→ Aim of the exercise: Begin with the first line of the material and write out each line exactly, ending with the line that contains "random.seed(0), np.random.seed(0), noise.seed_set(1)". Pictures are not part of the copy.

→ Dataset extract:
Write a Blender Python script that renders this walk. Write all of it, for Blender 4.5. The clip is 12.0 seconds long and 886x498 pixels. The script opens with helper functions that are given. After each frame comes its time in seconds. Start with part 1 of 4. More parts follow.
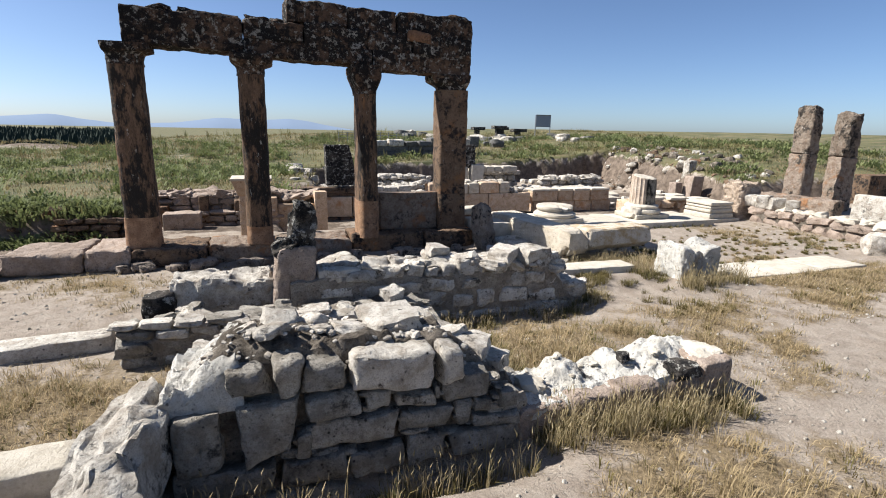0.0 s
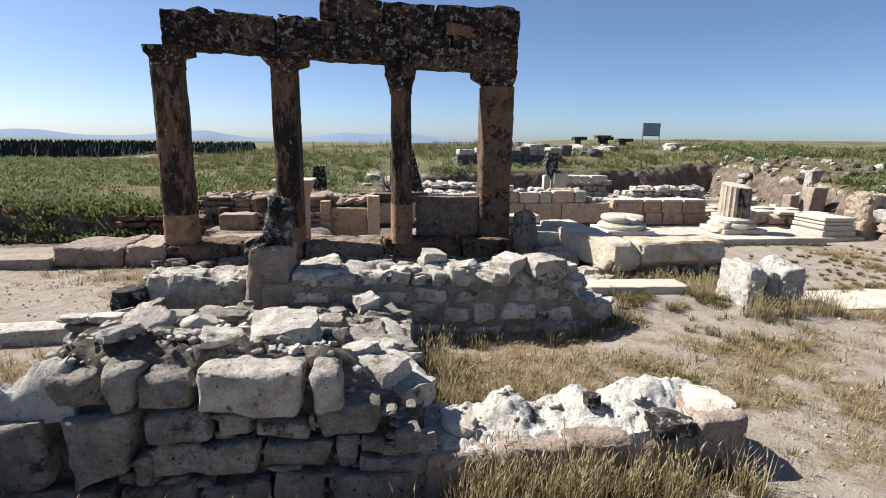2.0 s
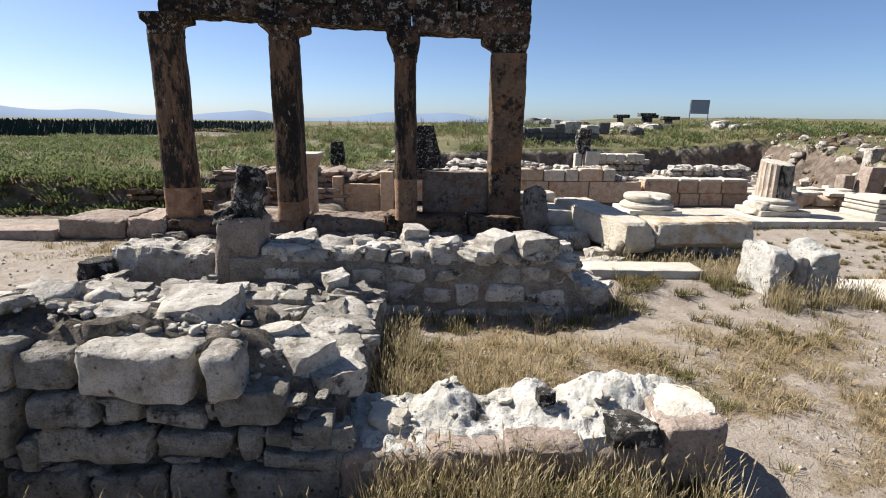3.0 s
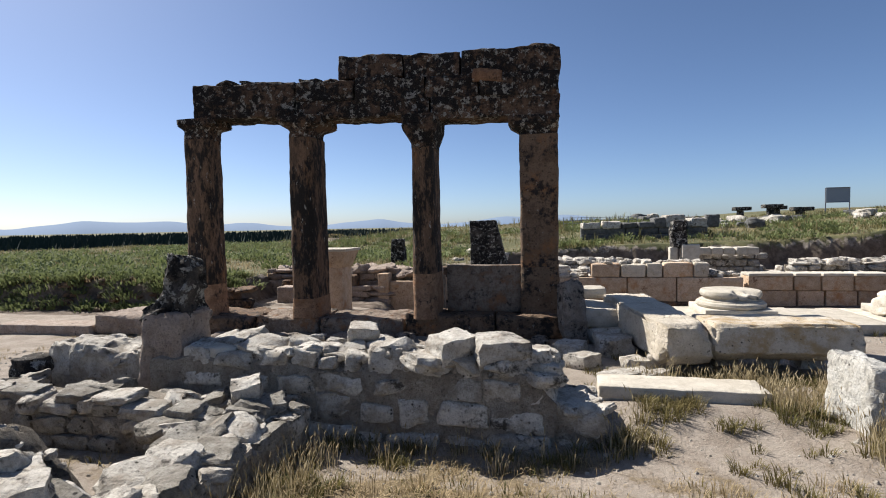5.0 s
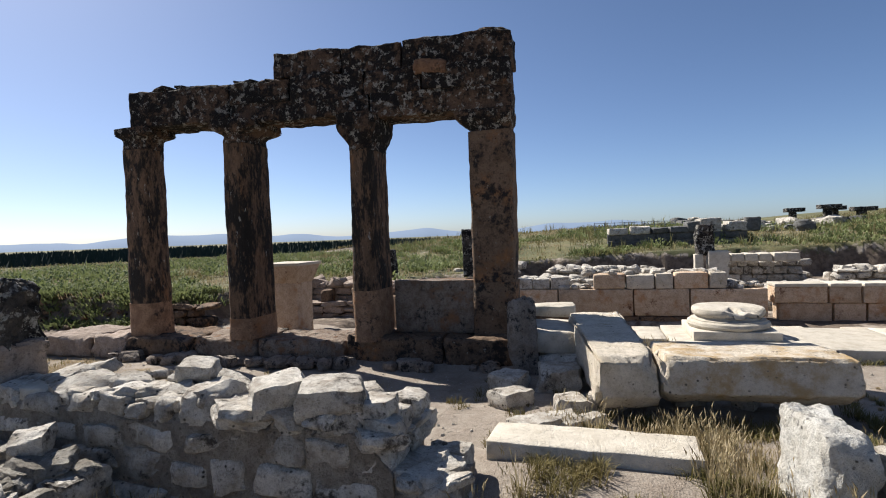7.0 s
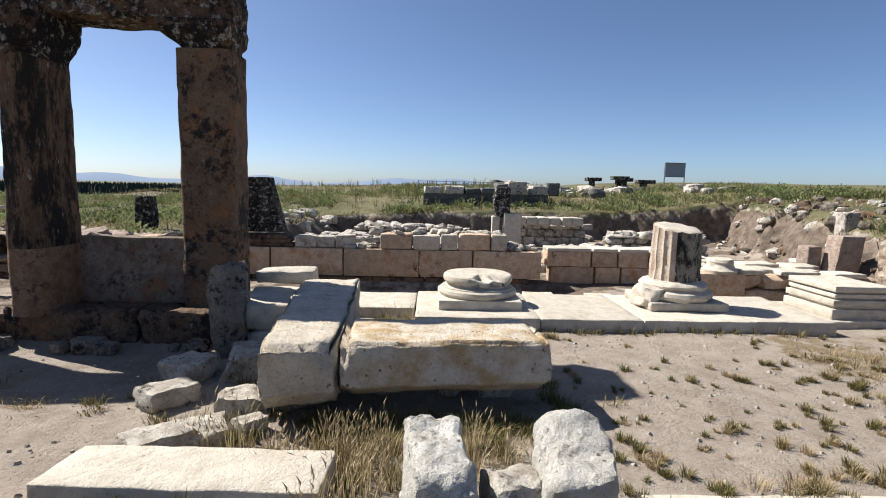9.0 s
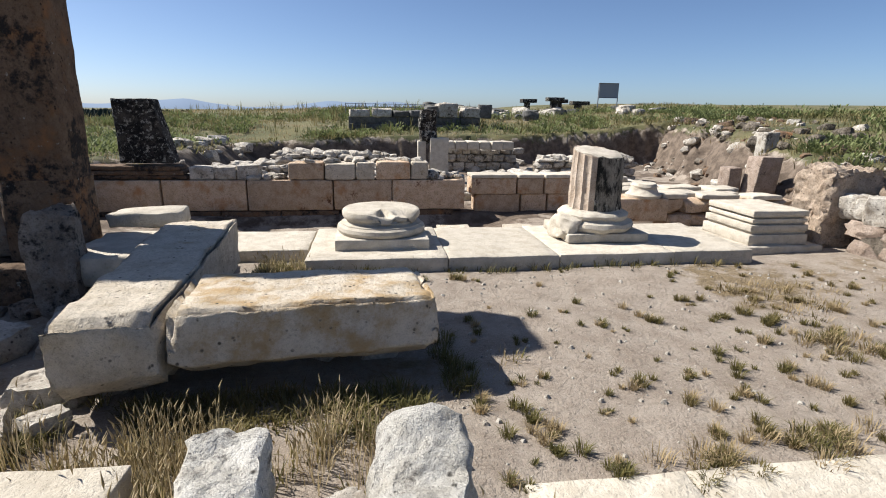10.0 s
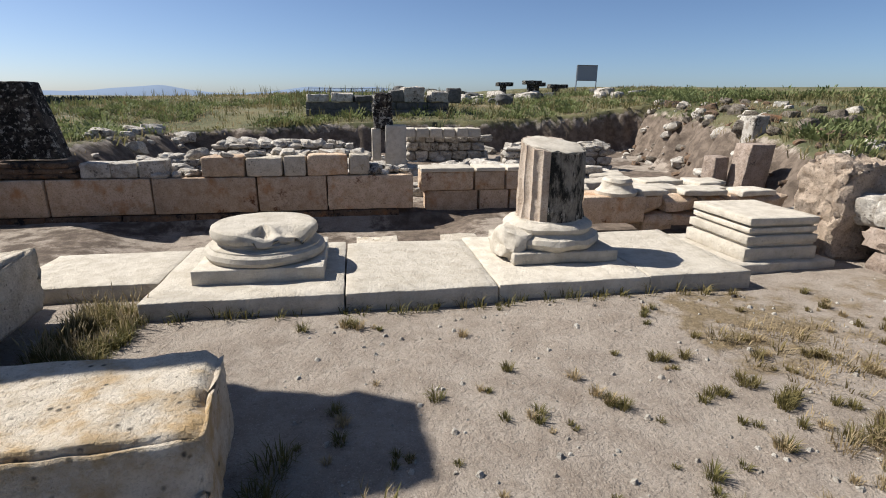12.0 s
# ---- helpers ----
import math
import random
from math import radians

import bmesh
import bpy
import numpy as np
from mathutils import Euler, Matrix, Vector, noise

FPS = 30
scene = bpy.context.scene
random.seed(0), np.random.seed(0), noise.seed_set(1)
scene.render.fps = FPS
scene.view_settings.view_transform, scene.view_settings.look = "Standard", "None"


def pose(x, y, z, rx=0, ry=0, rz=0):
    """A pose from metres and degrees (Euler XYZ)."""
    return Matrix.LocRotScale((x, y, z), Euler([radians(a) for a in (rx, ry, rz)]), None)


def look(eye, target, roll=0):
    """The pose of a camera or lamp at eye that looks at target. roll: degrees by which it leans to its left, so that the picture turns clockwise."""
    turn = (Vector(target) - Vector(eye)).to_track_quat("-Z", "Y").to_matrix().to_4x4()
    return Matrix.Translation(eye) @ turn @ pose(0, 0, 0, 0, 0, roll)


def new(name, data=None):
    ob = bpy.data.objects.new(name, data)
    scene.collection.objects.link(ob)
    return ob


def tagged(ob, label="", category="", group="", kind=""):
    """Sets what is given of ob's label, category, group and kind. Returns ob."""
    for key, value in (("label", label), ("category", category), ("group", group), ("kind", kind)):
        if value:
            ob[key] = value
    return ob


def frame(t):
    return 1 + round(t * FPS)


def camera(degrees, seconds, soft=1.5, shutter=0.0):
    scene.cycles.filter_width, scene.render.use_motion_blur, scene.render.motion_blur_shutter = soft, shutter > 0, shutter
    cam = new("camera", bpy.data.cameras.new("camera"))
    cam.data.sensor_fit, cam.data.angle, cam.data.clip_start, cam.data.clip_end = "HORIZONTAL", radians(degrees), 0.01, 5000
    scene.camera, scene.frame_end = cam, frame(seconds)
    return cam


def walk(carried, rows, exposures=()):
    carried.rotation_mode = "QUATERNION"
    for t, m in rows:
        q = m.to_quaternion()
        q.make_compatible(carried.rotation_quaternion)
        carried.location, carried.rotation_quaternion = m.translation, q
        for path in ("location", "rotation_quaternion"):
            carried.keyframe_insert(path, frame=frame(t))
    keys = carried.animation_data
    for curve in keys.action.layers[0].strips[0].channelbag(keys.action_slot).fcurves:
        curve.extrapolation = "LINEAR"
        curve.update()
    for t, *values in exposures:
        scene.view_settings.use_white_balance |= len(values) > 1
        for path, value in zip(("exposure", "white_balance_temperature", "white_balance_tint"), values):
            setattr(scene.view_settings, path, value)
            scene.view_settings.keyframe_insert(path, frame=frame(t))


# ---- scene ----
cam = camera(81.1, 12.0, 1.0)
PATH = [
    (0, (-0.082, 0.037, 2.233), (0.547, 1.882, 1.787), 1.1),
    (0.5, (0.275, 0.113, 2.202), (0.871, 1.976, 1.784), 1.3),
    (1, (0.629, 0.215, 2.159), (1.139, 2.105, 1.751), 1.6),
    (1.5, (1.023, 0.351, 2.109), (1.492, 2.252, 1.706), 1.5),
    (2, (1.388, 0.432, 2.023), (1.614, 2.378, 1.617), 0.8),
    (2.5, (1.69, 0.594, 1.925), (1.804, 2.55, 1.521), 1.0),
    (3, (2.059, 0.799, 1.889), (2.127, 2.739, 1.409), 0.8),
    (3.5, (2.434, 0.989, 1.828), (2.384, 2.953, 1.451), 0.3),
    (3.7, (2.592, 1.088, 1.797), (2.488, 3.069, 1.542), 0.2),
    (5.5, (3.839, 2.226, 1.638), (3.363, 4.167, 1.558), -1.4),
    (6, (4.158, 2.503, 1.635), (3.584, 4.418, 1.569), -1.3),
    (6.5, (4.426, 2.797, 1.641), (3.808, 4.698, 1.575), -1.1),
    (6.7, (4.548, 2.932, 1.646), (3.953, 4.841, 1.587), -1.4),
    (8.3, (5.485, 3.84, 1.661), (5.12, 5.805, 1.566), -1.3),
    (8.5, (5.588, 3.927, 1.672), (5.296, 5.901, 1.532), -0.4),
    (9, (5.871, 4.3, 1.641), (5.914, 6.285, 1.402), 1.3),
    (9.5, (6.145, 4.658, 1.613), (6.402, 6.608, 1.248), 1.6),
    (10, (6.372, 4.999, 1.623), (6.64, 6.913, 1.108), 0.9),
    (10.5, (6.571, 5.388, 1.611), (6.969, 7.262, 1.036), 1.1),
    (11, (6.835, 5.701, 1.593), (7.233, 7.566, 0.99), 0.4),
    (11.5, (7.067, 6.019, 1.607), (7.423, 7.898, 1.022), 0.5),
    (12, (7.261, 6.378, 1.597), (7.587, 8.268, 1.031), 0.5),
]
walk(cam, [(t, look(eye, target, roll)) for t, eye, target, roll in PATH],
     [(0.0, 0.97, 6350.0, 10.0), (2.5, 0.96, 6400.0, 10.0), (3.7, 1.02, 6400.0, 10.0), (5.3, 0.79, 6400.0, 10.0), (6.7, 0.80, 6450.0, 10.0), (8.5, 0.85, 6450.0, 10.0), (9.0, 0.89, 6450.0, 10.0), (9.5, 0.88, 6450.0, 10.0), (10.5, 0.75, 6400.0, 10.0), (12.0, 0.66, 6400.0, 10.0)])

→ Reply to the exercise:
Write a Blender Python script that renders this walk. Write all of it, for Blender 4.5. The clip is 12.0 seconds long and 886x498 pixels. The script opens with helper functions that are given. After each frame comes its time in seconds. Start with part 1 of 4. More parts follow.
0.0 s
2.0 s
3.0 s
5.0 s
7.0 s
9.0 s
10.0 s
12.0 s
# ---- helpers ----
import math
import random
from math import radians

import bmesh
import bpy
import numpy as np
from mathutils import Euler, Matrix, Vector, noise

FPS = 30
scene = bpy.context.scene
random.seed(0), np.random.seed(0), noise.seed_set(1)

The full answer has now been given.